Kobe Bryant opened the third quarter (4/7 FGA, 12 PTS, 2AST) just as he did the first (5/8FGA, 12PTS, 1AST), scoring in bunches, diverting attention, then aptly dishing. To Gomes’ credit, his defense effort cannot be appropriately quantified, but Bryant-always seeking a new challenge-relished the degree of difficulty. Gomes showed good footwork, didn’t bite on any fakes and kept a hand as close to Bryant’s face as possible. So Kobe just leaned back further and made the shot. Just as LeBron James is uncontainable through sheer power, Bryant is through both physical and mental dexterity. His mastery of footwork and angles of attack along with impressive range and body control make him a threat to score from anywhere on the court.
That was comparison 6,156,243 between Kobe Bryant and LeBron James.
Great players are endlessly compared with their peers and Kobe is as familiar with this pastime as anyone.
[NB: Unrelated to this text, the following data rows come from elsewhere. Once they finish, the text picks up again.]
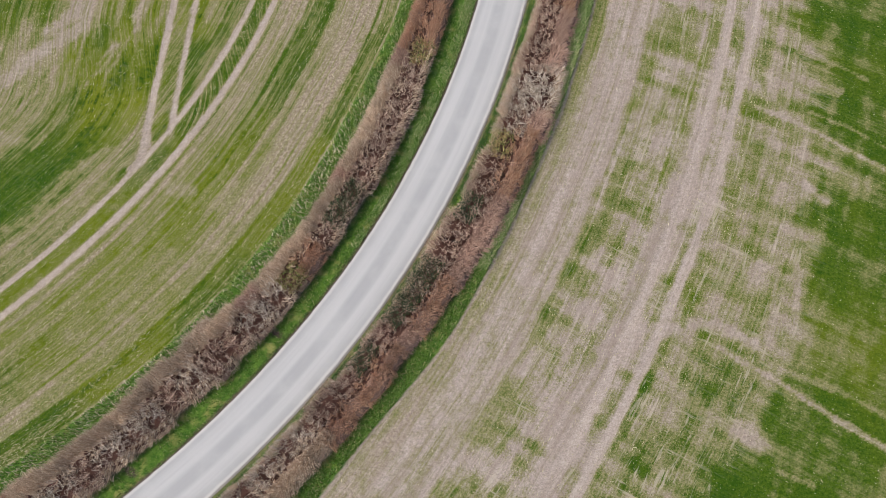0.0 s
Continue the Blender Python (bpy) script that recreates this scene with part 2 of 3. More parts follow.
def hedge_side(name, y):
    """The side of a hedge, with the stretches where it has been cut back or bulges out."""
    if name == "hedge_l_in":
        d = -0.85 * (1 - sm(3, 14, y)) - 0.25 * (1 - sm(14, 26, y))
    elif name == "hedge_l_out":
        d = -0.7 * band(y, 4, 11, 2) + 0.25 * band(y, 15, 20, 3)
    elif name == "hedge_r_out":
        d = -0.5 * (1 - sm(8, 13, y)) + 0.5 * band(y, 17, 32, 3)
    else:
        d = 0.2 * band(y, 18, 28, 3)
    return line(name, y) + d * np.sqrt(1 + slope(name, y) ** 2)


def left_edge(y):
    """Where the left field begins: the margin widens towards the north."""
    d = 1.75 - 0.55 * sm(28, 38, y) + 0.55 * sm(45, 54, y) + 0.65 * sm(54, 64, y) + 0.55 * sm(64, 88, y) - 0.75 * sm(91, 100, y)
    return line("hedge_l_out", y) - d * np.sqrt(1 + slope("hedge_l_out", y) ** 2)


def edge_s(y):
    """Edge of the right field, metres from its left wheel track."""
    return -11.5 - 1.1 * (1 - sm(0, 10, y)) - 0.25 * sm(45, 62, y) - 0.50 * sm(88, 104, y)


def right_edge(y):
    return line("rut_r", y) + edge_s(y) * np.sqrt(1 + slope("rut_r", y) ** 2)


# ---- ground: one sheet, fine where the drone flies, out to the horizon ----
def axis(lo, hi, step):
    mid = np.arange(lo, hi, step)
    far = np.array([0.5, 1.5, 4, 10, 25, 60, 150, 400, 1000, 2200])
    return np.concatenate([lo - far[::-1], mid, hi + far])


# outer crop rows, metres left of the second pair of wheel tracks, every 0.6 m: cover of the crop (0 bare, 1 full)
ROWS_FAR = {}
ROWS_FAR[35.0] = (0.7, 0.7, 0.7, 0.69, 0.63, 0.63, 0.7, 0.69, 0.39, 0.78, 0.88, 0.94, 0.85, 0.76, 0.67, 0.58, 0.39, 0.27, 0.34, 0.29, 0.22, 0.22, 0.27, 0.33, 0.4, 0.4, 0.4)
ROWS_FAR[39.3] = (0.3, 0.3, 0.3, 0.61, 0.62, 0.29, 0.46, 0.83, 0.45, 0.42, 0.6, 0.56, 0.42, 0.32, 0.3, 0.38, 0.4, 0.5, 0.35, 0.6, 0.5, 0.7, 0.5, 0.6, 0.45, 0.6, 0.6)
ROWS_FAR[57.0] = (0.6, 0.6, 0.74, 0.63, 0.35, 0.48, 0.56, 0.52, 0.35, 0.46, 0.5, 0.5, 0.42, 0.3, 0.5, 0.75, 0.21, 0.39, 0.49, 0.32, 0.46, 0.86, 0.9, 0.9, 0.9, 0.9, 0.9)
ROWS_FAR[72.8] = (0.8, 0.8, 0.58, 0.51, 0.73, 0.56, 0.39, 0.73, 0.45, 0.41, 0.61, 0.64, 0.51, 0.31, 0.49, 0.69, 0.4, 0.4, 0.4, 0.4, 0.4, 0.4, 0.4, 0.4, 0.4, 0.4, 0.4)
ROWS_FAR[92.2] = (0.6, 0.6, 0.63, 0.64, 0.62, 0.51, 0.29, 0.25, 0.21, 0.48, 0.73, 0.62, 0.37, 0.25, 0.33, 0.35, 0.35, 0.35, 0.35, 0.35, 0.35, 0.35, 0.35, 0.35, 0.35, 0.35, 0.35)
ROWS_FAR[113.0] = (0.5, 0.5, 0.5, 0.58, 0.75, 0.79, 0.68, 0.58, 0.47, 0.4, 0.4, 0.54, 0.7, 0.56, 0.46, 0.38, 0.43, 0.56, 0.59, 0.56, 0.51, 0.37, 0.44, 0.48, 0.43, 0.4, 0.4)
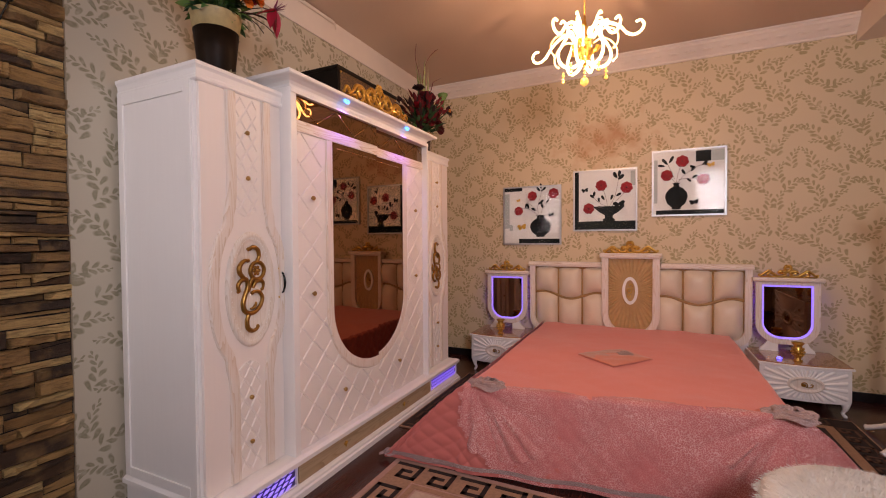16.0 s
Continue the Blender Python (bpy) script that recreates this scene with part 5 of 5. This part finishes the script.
def stone_facing():
    s = thing("stone_facing", (0.0, -2.4, 0.0), "wall facing of narrow tan and dark brown ledge stones", "stone wall", kind="structure")
    part("joint_bed", box((0.0, Y0, 0.0), (0.006, -1.90, TOP - 0.19)), GAP, s)
    rnd = random.Random(11)
    rest, z, g = bmesh.new(), 0.002, 0.0016

    def lay(ya, yb, low, high):
        bm = bmesh.new() if yb > -2.42 else rest
        ledge_stone(bm, ya + g, yb - g, (low[0] + g, low[1] + g), (high[0] - g, high[1] - g), rnd.choice((0.006, 0.013, 0.022, 0.032)) * rnd.uniform(0.7, 1.2), rnd)
        if bm is not rest:
            part("stone", fix(bm), STONE, s)
    while z < TOP - 0.21:
        h = min(rnd.choice((0.034, 0.044, 0.052, 0.062, 0.072)), TOP - 0.195 - z)
        y = -1.902
        while y > Y0 + 0.02:
            patch = min(rnd.uniform(0.10, 0.30), y - Y0)
            if y - patch - Y0 < 0.08:
                patch = y - Y0
            split = h > 0.045 and rnd.random() < 0.72
            seam = (rnd.uniform(0.18, 0.82), rnd.uniform(0.18, 0.82)) if split else (0, 0)
            for row in ((0, 1) if split else (1,)):
                cut = [0.0] + sorted(rnd.uniform(0.15, 0.85) for _ in range(rnd.choice((0, 0, 1, 1)) if patch > 0.2 else 0)) + [1.0]
                for p, q in zip(cut, cut[1:]):
                    sp, sq = [z + h * (seam[0] + (seam[1] - seam[0]) * k) for k in (p, q)]
                    ya, yb = y - patch * (1 - p), y - patch * (1 - q)
                    if row == 0:
                        lay(ya, yb, (z, z), (sp, sq))
                    else:
                        lay(ya, yb, (sp, sq), (z + h, z + h))
            y -= patch
        z += h
    tagged(part("far_stones", fix(rest), STONE, s), kind="stuff")
    part("edge_strip", box((0.0, -1.902, 0.0), (0.016, -1.897, TOP - 0.19), 0.001), plain("taupe_edge", (0.30, 0.24, 0.17), 0.6), s)


PLASTIC = plain("white_plastic", (0.42, 0.42, 0.40), 0.35, vary=0.04, bump=0.05)


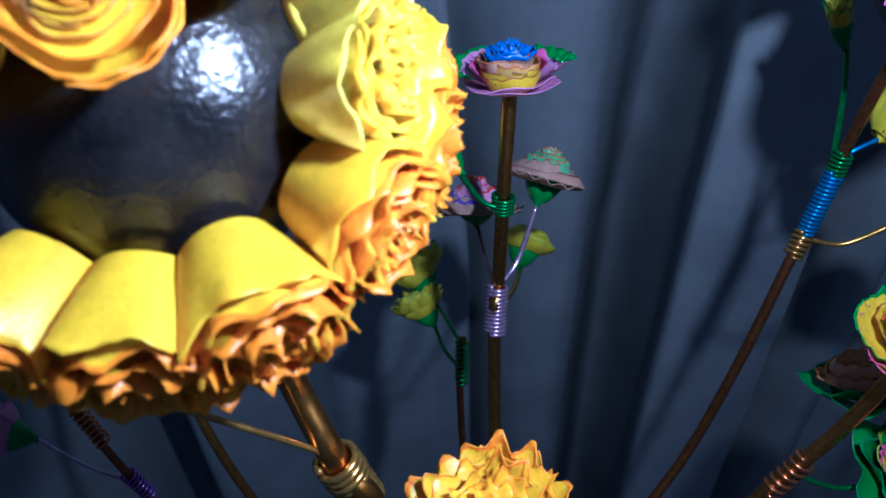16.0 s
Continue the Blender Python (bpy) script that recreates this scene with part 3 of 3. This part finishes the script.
# twin yellow-green buds on a thin stem
twin = thing("craft_flower", foot_of(-0.008, 0.018), "two small yellow flowers with green tips on a thin copper stem", "craft flower", "craft flowers on stems")
stem_down(twin, [(0.0350, 0.1960, 0.5320), (0.0331, 0.1889, 0.5203), (0.0310, 0.1750, 0.4900)], 0.0018, COPPER, (-0.008, 0.018), "thin copper stem")
coil(twin, (0.0345, 0.1940, 0.5310), (0.0325, 0.1850, 0.5110), 0.0028, 0.0007, 9, GREENWIRE, "green wire winding")
rod("wire", twin, [(0.0340, 0.1930, 0.5300), (0.0285, 0.2150, 0.5270), (0.0245, 0.2325, 0.5220)], 0.0010, GREENWIRE, "green wire")
rod("wire", twin, [(0.0330, 0.1880, 0.5180), (0.0270, 0.2060, 0.5120), (0.0242, 0.2230, 0.5108)], 0.0010, GREENWIRE, "green wire")
calyx_bud(twin, (0.0245, 0.2325, 0.5220), (-0.38, 0.55, 0.65), 0.0160, flared_layers(LEMON, LIME, GREEN, 0.60, 0.12), "yellow bud with green tips", GREEN, 1.0)
calyx_bud(twin, (0.0242, 0.2230, 0.5105), (-0.42, 0.52, 0.62), 0.0145, flared_layers(LEMON, LIME, LIME, 0.60, 0.12), "yellow bud in a green calyx", GREEN, 0.9)

# green, violet and rose ball flower at the back
BACK = Vector((-0.1102, 0.2418, 0.6851))
back = thing("ball_flower", foot_of(-0.02, 0.010), "black gloss ball with green, violet and rust coloured roses", "craft flower", "craft flowers on stems")
part("ball", ball_mesh(0.027), back, Matrix.Translation(BACK), "black gloss painted ball")
stem_down(back, [BACK - Vector((0, 0, 0.02)), (-0.1010, 0.2220, 0.6550), (-0.1000, 0.2130, 0.6100), (-0.0970, 0.1960, 0.5750), (-0.0860, 0.1650, 0.5400), (-0.0600, 0.1400, 0.4700)], 0.0022, BRASS, (-0.02, 0.010), "brass tube stem")
coil(back, (-0.1001, 0.2140, 0.6170), (-0.0992, 0.2080, 0.5990), 0.0035, 0.0006, 6, GOLD, "brass wire winding")
coil(back, (-0.0985, 0.2030, 0.5890), (-0.0955, 0.1920, 0.5690), 0.0038, 0.0006, 8, COPPERWIRE, "copper wire winding")
GROSE = rose_layers(LEAF, LEMON, 0.26, LEAF, LIME, 0.75)
add(back, BACK, 0.0295, (0.16, -0.45, 0.88), 0.0160, GROSE, "green rose with yellow edges", core=LEAF)
add(back, BACK, 0.0295, (0.60, -0.10, 0.80), 0.0150, GROSE, "green rose with yellow edges", core=LEAF)
add(back, BACK, 0.0295, (0.80, 0.45, 0.40), 0.0140, dome_layers(LEAF, LIME, 4, LIME, LIME, 0.85, rw=0.2), "green bloom with yellow edges", core=LEAF)
add(back, BACK, 0.0295, (-0.10, 0.16, 0.98), 0.0155, dome_layers(PALE, VIOLET, 5, WHITEISH, VIOLET, 0.95, 17, 0.10, wave=0.08), "pale bloom with a violet and white crown")
add(back, BACK, 0.0295, (0.40, 0.36, 0.84), 0.0155, dome_layers(PALE, VIOLET, 5, WHITEISH, VIOLET, 0.95, 17, 0.10, wave=0.08), "pale bloom with a violet and white crown")
rosette(back, BACK + Vector((0.0225, 0.0020, 0.0030)), (0.93, 0.36, 0.06), 0.0150, [*dome_layers(TEAL, MINT, 4, high=0.85, rw=0.12, narrow=0.9, wave=0.06), *dome_layers(PEACH, CORAL, 3, high=1.15, wide=0.92, rw=0.18, narrow=0.8, wave=0.1)], "teal bloom with pink ruffled edges", core=TEAL)
add(back, BACK, 0.0295, (0.17, -0.93, 0.30), 0.0180, rose_layers(APRICOT, MAGENTA, 0.28, SALMON, RUST, 0.40), "apricot rose with magenta edges and rust heart", core=APRICOT)
rosette(back, BACK + Vector((-0.0235, -0.0165, 0.0020)), (-0.95, -0.25, 0.08), 0.0155, dome_layers(RUST, PEACH, 3, high=0.6, rw=0.2), "rust orange bloom", core=RUST)
add(back, BACK, 0.0295, (-0.80, -0.13, 0.59), 0.0150, GROSE, "green rose with yellow edges", core=LEAF)
add(back, BACK, 0.0295, (-0.35, -0.30, 0.88), 0.0140, dome_layers(LIME, PALE, 4, LIME, PALE, 0.9), "lime bloom with pale edges")

# yellow and orange ball flower in front
FRONT = Vector((-0.0264, 0.0571, 0.7470))
front = thing("ball_flower", foot_of(-0.012, -0.012), "black gloss ball ringed with yellow roses edged in orange", "craft flower", "craft flowers on stems")
part("ball", ball_mesh(0.0250), front, Matrix.Translation(FRONT), "black gloss painted ball")
stem_down(front, [FRONT - Vector((-0.002, 0, 0.02)), (-0.0189, 0.0573, 0.6855), (-0.0114, 0.0475, 0.6659), (0.000, 0.045, 0.62)], 0.0030, BRASS, (-0.012, -0.012), "thick brass tube stem")
coil(front, (-0.0120, 0.0480, 0.6680), (-0.0070, 0.0460, 0.6540), 0.0041, 0.0009, 8, GOLD, "gold wire winding")
YO = rose_layers(AMBER, ORANGE, 0.23, AMBER, ORANGE, 0.42, 0.2)
YO2 = rose_layers(AMBER, ORANGE, 0.2, AMBER, UMBER, 0.9, 0.6, 13)
BULB = barrel_layers(AMBER, ORANGE, 1.15)
for axis, R, kind in (((-0.26, -0.12, 0.95), 0.0200, YO), ((0.42, -0.33, 0.85), 0.0108, YO2), ((0.07, -0.64, 0.76), 0.0102, YO2), ((-0.50, -0.56, 0.66), 0.0108, YO2),
                      ((-0.30, 0.60, 0.73), 0.0135, YO2), ((0.40, 0.32, 0.86), 0.0090, YO2), ((0.76, -0.62, -0.16), 0.0112, BULB), ((0.37, -0.88, -0.32), 0.0120, BULB),
                      ((-0.05, -0.92, -0.40), 0.0120, BULB), ((-0.45, -0.84, -0.30), 0.0120, BULB), ((-0.85, -0.25, 0.45), 0.0125, YO2), ((-0.80, 0.45, 0.35), 0.0120, YO2), ((0.15, 0.70, 0.70), 0.0110, YO2),
                      ((0.97, 0.22, -0.10), 0.0115, BULB), ((0.96, -0.22, -0.16), 0.0112, BULB), ((0.75, 0.62, 0.0), 0.0110, BULB)):
    add(front, FRONT, 0.0285, axis, R, kind, "yellow rose with orange ruffled edges", core=AMBER, core_r=0.45)
for axis in ((0.80, 0.28, 0.52), (0.87, -0.08, 0.44), (0.86, -0.40, 0.26), (0.60, 0.66, 0.42)):
    add(front, FRONT, 0.0262, axis, 0.0092, barrel_layers(PALE, AMBER), "pale yellow bloom with orange curled tips", core=PALE, core_r=0.6)
rod("wire", front, [(-0.0120, 0.0480, 0.6680), (-0.017, 0.0470, 0.6745), (-0.025, 0.0465, 0.6820), (-0.036, 0.0465, 0.6910)], 0.0007, GOLD, "gold wire")


# low yellow and orange flower
low = thing("craft_flower", foot_of(0.006, -0.014), "small yellow rose with orange edges on a brass stem", "craft flower", "craft flowers on stems")
stem_down(low, [(0.0165, 0.0290, 0.6700), (0.0190, 0.0350, 0.6300)], 0.0015, BRASS, (0.006, -0.014), "brass stem")
rosette(low, (0.0180, 0.0275, 0.6680), (0.0, 0.05, 1), 0.0150, flared_layers(AMBER, ORANGE, ORANGE, 0.42, 0.15), "yellow rose with orange ruffled edges")

# green, red and yellow flower at the side, with leaves
side = thing("craft_flower", foot_of(0.016, -0.006), "yellow and green rose with a red heart on a brass stem", "craft flower", "craft flowers on stems")
stem_down(side, [(0.1640, 0.0925, 0.6240), (0.1500, 0.0900, 0.5850), (0.1150, 0.0850, 0.5200)], 0.0026, BRASS, (0.016, -0.006), "brass tube stem")
rosette(side, (0.1618, 0.0919, 0.6225), (0.08, -0.12, 1), 0.0200,
        [(1.0, 0.22, 0.45, -0.15, YELLOW, MAGENTA, 0.10, 22, 0.05), (0.99, 0.33, 0.45, -0.02, YELLOW, GREEN, 0.16, 23, 0.055, 1.25, 0.93, 0.05), (0.70, 0.34, 0.40, 0.1, YELLOW, UMBER, 0.06, 13, 0.03, 1.1, 0.92),
         (0.60, 0.44, 0.36, 0.12, MINT, RED, 0.45, 14, 0.08, 1.15, 0.92), (0.52, 0.50, 0.3, 0.15, MINT, RED, 0.3, 13, 0.07, 0.7, 0.92), (0.46, 0.46, 0.26, 0.15, MINT, GREEN, 0.25, 11, 0.06, 1.2, 0.85), (0.36, 0.50, 0.2, 0.2, MINT, GREEN, 0.3, 9, 0.06, 1.4, 0.75), (0.24, 0.54, 0.12, 0.25, GREEN, GREEN, 0.2, 8, 0.06, 1.4, 0.6), (0.12, 0.56, 0.05, 0.3, GREEN, GREEN, 0.2, 7, 0.05, 1.4, 0.5)],
        "yellow rose with green edges and a red and green heart", YELLOW, 0.4)
coil(side, (0.1420, 0.0890, 0.5710), (0.1320, 0.0875, 0.5540), 0.0036, 0.0008, 6, COPPERWIRE, "copper wire winding")
rod("wire", side, [(0.1400, 0.0890, 0.5700), (0.1560, 0.0970, 0.5720), (0.1700, 0.1030, 0.5780)], 0.0010, GREENWIRE, "green wire")
calyx_bud(side, (0.1695, 0.1035, 0.5775), (-0.15, 0.45, 0.80), 0.0130, [(1.5, 0.0, 0.4, -0.5, GREEN, DARKGREEN, 0.1, 6, 0.25), (1.2, 0.2, 0.4, -0.4, GREEN, DARKGREEN, 0.1, 6, 0.22), *dome_layers(PEACH, RUST, 3, WOOD, RUST, 0.7, wave=0.06)], "small wood coloured flower among green leaves", GREEN, 0.8)
calyx_bud(side, (0.1720, 0.0820, 0.5600), (0.25, -0.2, 0.9), 0.0130, [(1.65, -0.05, 0.4, -0.5, GREEN, DARKGREEN, 0.1, 6, 0.28), (1.3, 0.1, 0.4, -0.4, GREEN, DARKGREEN, 0.1, 7, 0.22), (1.1, 0.3, 0.4, -0.2, GREEN, LIME, 0.1, 7, 0.15), *rose_layers(YELLOW, MAGENTA, 0.2, PINK, PINK, 0.6)], "pink and yellow rose on green leaves", GREEN, 0.8)
rod("wire", side, [(0.1380, 0.0880, 0.5640), (0.1560, 0.0840, 0.5560), (0.1720, 0.0820, 0.5620)], 0.0010, GREENWIRE, "green wire")

# thin stem with copper and purple windings and a pink bud
thin = thing("craft_flower", foot_of(-0.02, 0.0), "small pink bud on a thin copper stem with purple winding", "craft flower", "craft flowers on stems")
stem_down(thin, [(-0.0990, 0.1100, 0.6340), (-0.0860, 0.1000, 0.5940), (-0.0690, 0.0940, 0.5490)], 0.0013, COPPER, (-0.02, 0.0), "thin copper stem")
coil(thin, (-0.0940, 0.1065, 0.6200), (-0.0900, 0.1035, 0.6070), 0.0022, 0.0005, 7, COPPERWIRE, "copper wire winding")
coil(thin, (-0.0860, 0.1000, 0.5940), (-0.0818, 0.0985, 0.5830), 0.0022, 0.0005, 7, PURPLEWIRE, "purple wire winding")
rod("wire", thin, [(-0.0840, 0.0995, 0.5890), (-0.0990, 0.1050, 0.5920), (-0.1150, 0.1120, 0.6020)], 0.0006, LILACWIRE, "lilac wire")
calyx_bud(thin, (-0.1140, 0.1118, 0.6012), (-0.9, 0.1, 0.35), 0.0100, dome_layers(LILAC, MAGENTA, 3, PINK, PINK, 0.9), "pink bud in a green calyx", GREEN, 0.9)
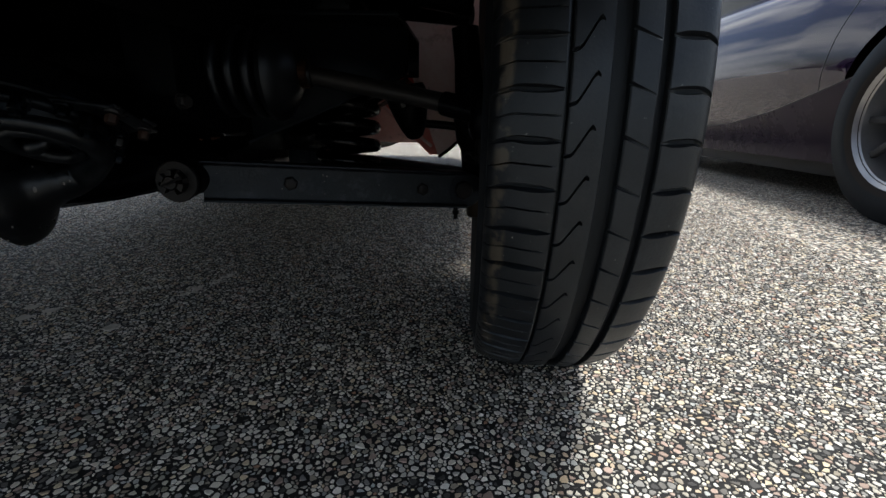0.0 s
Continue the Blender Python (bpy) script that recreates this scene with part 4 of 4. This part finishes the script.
BODY = [(-0.74, 0.4, 0.46, 0.62, 0.55), (-0.68, 0.58, 0.44, 0.7, 0.5), (-0.5, 0.69, 0.42, 0.76, 0.45), (-0.3, 0.73, 0.4, 0.8, 0.42), (0.3, 0.735, 0.36, 0.86, 0.42), (0.5, 0.72, 0.32, 0.88, 0.42),
        (1.0, 0.71, 0.29, 0.9, 0.4), (1.9, 0.72, 0.28, 0.88, 0.4), (2.4, 0.73, 0.25, 0.84, 0.42), (2.8, 0.7, 0.32, 0.78, 0.45), (3.1, 0.55, 0.36, 0.65, 0.55), (3.18, 0.4, 0.4, 0.58, 0.6)]
part("body", shell(BODY, [(0, 0.3, 0.395), (2.385, 0.3, 0.36)]), MAROON, car, "maroon painted roadster body")
# valance added behind the camera's view to cut light from ahead
bm = bmesh.new()
rows = []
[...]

Intially bombarded by questions of whether he could surpass Jordan’s legacy, it’s become questionable if he’s even the best player right now. Fans have their ideas, as does the media, but it could be argued that the only opinion that matters is that of the players. How do players measure each others value? By ability? Achievement? What else? I asked him postgame.
“I don’t. I look at what he’s doing for his team and how I can take that away. So I look at it from purely a matchup standpoint and me doing what I can to help us win and trying to ‘cut the head of the snake off’ so to speak. ”
Even if the debate doesn’t involve you?
“I don’t know. I don’t get into those debates to be honest with you because it’s all subject to opinion and everybody has their own opinion. So it’s pointless for me to get into those type of things. This summer in the Olympics, all we did was compete against each other. We talked trash to each other and stuff like that, but it was never, ‘This guy is better than that guy’. We all understand that what we do for our teams is different. What LeBron has to do in Cleveland is different from what I have to do here. Along with D.Wade and vice versa. So we respect what each other does and we leave it at that.”
It’s hard to believe that a player as competitive as Bryant wouldn’t want to be the best in the league, but perhaps it really is a matter of him simply being the best player he can be. Even control freaks know what’s beyond their grasp.